これらの費用を安易に削減すると、給料を減らされたことによる従業員のモチベーション低下や、生産効率の高い設備への投資ができずに反対に余分なコストがかかってしまうというリスクがあります。固定費の安易な削減は、会社の資源の空洞化を招き、徐々に会社を減退させてしまいます。
そこで、会社を強くするためには、利益の最大化ではなく、付加価値の最大化を目指す必要があります。付加価値が最大化できれば、従業員にも良い給料が払えますし、生産効率の高い設備投資もできるようになります。
付加価値の計算方法
控除法:
売上高−(材料費+変動労務費※+外注加工費+外注物流費+在庫金利)
つまり、売ったものー買ったもの
加算法:
利益+固定労務費+減価償却費+事業資金の金利
<変動労務費の考え方の補足です。>
労務費はパートやアルバイトなどの変動労務費と正社員の固定労務費に分かれます。パートやアルバイトは、必要な時に、必要な人数を外部から採用してくるケースが多いため、外部への費用として、コストダウンの対象となる変動労務費として扱います。
2 本当に必要な管理会計の仕組みを構築するメリット
従来の管理会計には、上記の問題点がありますが、新しく取り入れていただきたい本当に必要な管理会計には、従来の管理会計の問題点を克服するメリットがありますので、導入を検討する価値はあります。

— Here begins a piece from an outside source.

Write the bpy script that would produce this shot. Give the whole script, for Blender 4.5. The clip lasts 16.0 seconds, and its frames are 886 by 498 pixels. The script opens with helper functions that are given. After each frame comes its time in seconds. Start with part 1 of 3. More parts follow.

本当に必要な管理会計は、下の図2のように、変動費と固定費を区分して、付加価値を見える化することに意義があります。
図2 本当に必要な管理会計の損益計算書
売上高 | 1,000 |
− 材料費 | 480 |
− 変動労務費 | 60 |
− 外注加工費 | 40 |
− 外注物流費 | 30 |
− 在庫金利 | 10 |
=付加価値 | 380 |
− 固定労務費 | 100 |
− 減価償却費 | 90 |
− 事業資金の金利 | 20 |
=利益 | 170 |
メリット1 変動費と固定費が分かれているため会社の採るべき対応策が採れる
1つ目のメリットは、上記問題点1の克服です。
変動費と固定費は費用の管理方法が異なります。変動費はコストダウン、固定費は資源の有効活用もしくは生産性向上でした。
本当に必要な管理会計により、費用を変動費と固定費を分け、さらに変動費の内訳、固定費の内訳を明示できますので、どの費目をコストダウンすれば良いのか、生産性を向上させれば良いのか分かるようになり、会社が採るべき対応策が採れるようになります。
つまり、損益改善や原価改善の方向性を間違わないというメリットがあります。
メリット2 付加価値の金額が分かるため付加価値最大化を目指せる
2つ目のメリットは、上記問題点2の克服です。
付加価値は、会社がどれだけの価値を生み出したのかを測る指標であり、最大化を目指すべき指標です。
本当に必要な管理会計により、付加価値の金額が分かりますので、利益の最大化ではなく、付加価値の最大化の行動を採ることができるようになります。また、合わせて固定費の内訳も分かりますので、会社を強くするためには、ヒト・モノ・カネのどこにいくら配分すれば良いのか分かるようになります。